=== What the exercise asks ===
Find the lines with the string "part" and return them.

=== Supplied material ===
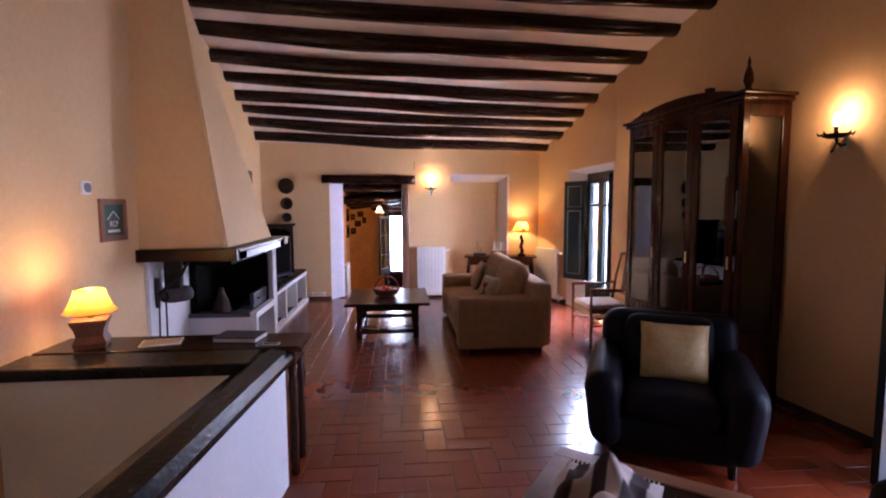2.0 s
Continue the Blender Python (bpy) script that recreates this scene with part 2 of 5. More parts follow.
def tube(bm, pts, radii, seg=10):
    """A bent tapering rod through the points."""
    pts = [Vector(p) for p in pts]
    rings = []
    for i, p in enumerate(pts):
        d = (pts[min(i + 1, len(pts) - 1)] - pts[max(i - 1, 0)]).normalized()
        a = d.orthogonal().normalized() if i == 0 else (rings[-1][1] - d * rings[-1][1].dot(d)).normalized()
        b = d.cross(a)
        r = radii[i] if isinstance(radii, (list, tuple)) else radii
        rings.append(([bm.verts.new(p + (a * math.cos(k * math.tau / seg) + b * math.sin(k * math.tau / seg)) * r) for k in range(seg)], a))
    for (q, _), (s, _) in zip(rings, rings[1:]):
        for k in range(seg):
            f = bm.faces.new((q[k], q[(k + 1) % seg], s[(k + 1) % seg], s[k]))
            f.smooth = True
    bm.faces.new(list(reversed(rings[0][0])))
    bm.faces.new(rings[-1][0])
    return bm


def lathe(bm, profile, seg=24, at=(0, 0, 0), wave=0.0, waves=8, dip=0.0):
    rings = []
    for i, (r, z) in enumerate(profile):
        ring = []
        for k in range(seg):
            a = k * math.tau / seg
            rr = r * (1 + wave * (i / len(profile)) ** 3 * math.cos(waves * a))
            ring.append(bm.verts.new((at[0] + rr * math.cos(a), at[1] + rr * math.sin(a), at[2] + z + dip * (i / len(profile)) ** 4 * math.cos(waves * a))))
        rings.append(ring)
    for q, s in zip(rings, rings[1:]):
        for k in range(seg):
            f = bm.faces.new((q[k], q[(k + 1) % seg], s[(k + 1) % seg], s[k]))
            f.smooth = True
    if profile[0][0] > 1e-4:
        bm.faces.new(list(reversed(rings[0])))
    if profile[-1][0] > 1e-4 and not wave:
        bm.faces.new(rings[-1])
    return bm


def soft_box(bm, size, at=(0, 0, 0), r=0.05, puff=0.0, cuts=7, m=None, wobble=0.0):
    """A rounded, stuffed block: size x, y, z about its middle."""
    tmp = bmesh.new()
    bmesh.ops.create_cube(tmp, size=2.0)
    bmesh.ops.subdivide_edges(tmp, edges=tmp.edges[:], cuts=cuts, use_grid_fill=True)
    h = Vector(size) / 2
    for v in tmp.verts:
        u = v.co.copy()
        e = 1 - 4 / (cuts + 1)
        if cuts >= 5:
            # two rows of faces go to each rounded edge, the rest to the flat between them
            u = Vector([math.copysign((1 - r / h[i]) * abs(u[i]) / e if abs(u[i]) <= e + 1e-6 else 1 - r / h[i] * (1 - abs(u[i])) / (1 - e), u[i]) if h[i] > r else u[i] for i in range(3)])
        p = Vector((u.x * h.x, u.y * h.y, u.z * h.z))
        c = Vector([max(-(h[i] - r), min(h[i] - r, p[i])) if h[i] > r else 0.0 for i in range(3)])
        d = p - c
        if d.length > 1e-6:
            p = c + d.normalized() * min(r, max(h))
        bulge = (1 - u.x ** 2) * (1 - u.y ** 2)
        p.z += math.copysign(1, u.z) * puff * bulge * (abs(u.z) > 0.5)
        if wobble:
            p += Vector((noise.noise(p * 6 + Vector(at)), noise.noise(p * 6 + Vector((9, 3, 1))), noise.noise(p * 5 + Vector((2, 7, 5))))) * wobble
        v.co = p
    mm = Matrix.Translation(at) if m is None else Matrix.Translation(at) @ m
    bmesh.ops.transform(tmp, matrix=mm, verts=tmp.verts[:])
    for f in tmp.faces:
        f.smooth = True
    me = bpy.data.meshes.new("tmp")
    tmp.to_mesh(me)
    tmp.free()
    bm.from_mesh(me)
    bpy.data.meshes.remove(me)
    return bm


def pillow(bm, w, h, d, at=(0, 0, 0), m=None, cuts=9):
    """A scatter pillow: thick in the middle, thin at seams, with pulled corners; w along x, h along z, d thick along y."""
    tmp = bmesh.new()
    bmesh.ops.create_grid(tmp, x_segments=cuts, y_segments=cuts, size=1.0)
    back = bmesh.ops.duplicate(tmp, geom=tmp.faces[:])
    backv = {e for e in back["geom"] if isinstance(e, bmesh.types.BMVert)}
    for v in tmp.verts:
        u, s = v.co.x, v.co.y
        t = max(0.0, (1 - u ** 2) * (1 - s ** 2)) ** 0.45
        pinch = 1 - 0.07 * (1 - abs(u * s))
        x, z = u * w / 2 * (pinch if abs(s) < abs(u) else 1), s * h / 2 * (pinch if abs(u) < abs(s) else 1)
        y = (-1 if v in backv else 1) * d / 2 * t + 0.006 * noise.noise(Vector((u * 3, s * 3, len(backv) % 5)))
        v.co = (x, y, z)
    bmesh.ops.reverse_faces(tmp, faces=[f for f in tmp.faces if all(v not in backv for v in f.verts)])
    bmesh.ops.remove_doubles(tmp, verts=tmp.verts[:], dist=0.004)
    for f in tmp.faces:
        f.smooth = True
    bmesh.ops.transform(tmp, matrix=Matrix.Translation(at) @ (m or Matrix.Identity(4)), verts=tmp.verts[:])
    me = bpy.data.meshes.new("tmp")
    tmp.to_mesh(me)
    tmp.free()
    bm.from_mesh(me)
    bpy.data.meshes.remove(me)
    return bm


def slab(outline, y0, y1):
    """A board cut to an outline in x and z, between two depths."""
    bm = bmesh.new()
    near, far = [bm.verts.new((x, y0, z)) for x, z in outline], [bm.verts.new((x, y1, z)) for x, z in outline]
    bm.faces.new(near), bm.faces.new(list(reversed(far)))
    for k in range(len(outline)):
        q = (k + 1) % len(outline)
        bm.faces.new((near[k], near[q], far[q], far[k]))
    return bm


def part(name, bm, material, parent=None, label="", kind=""):
    me = bpy.data.meshes.new(name)
    bmesh.ops.recalc_face_normals(bm, faces=bm.faces[:])
    bm.to_mesh(me)
    bm.free()
    me.materials.append(M[material])
    ob = new(name, me)
    if parent is not None:
        ob.parent = parent
    return tagged(ob, label, kind=kind)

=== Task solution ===
Continue the Blender Python (bpy) script that recreates this scene with part 2 of 5. More parts follow.
def part(name, bm, material, parent=None, label="", kind=""):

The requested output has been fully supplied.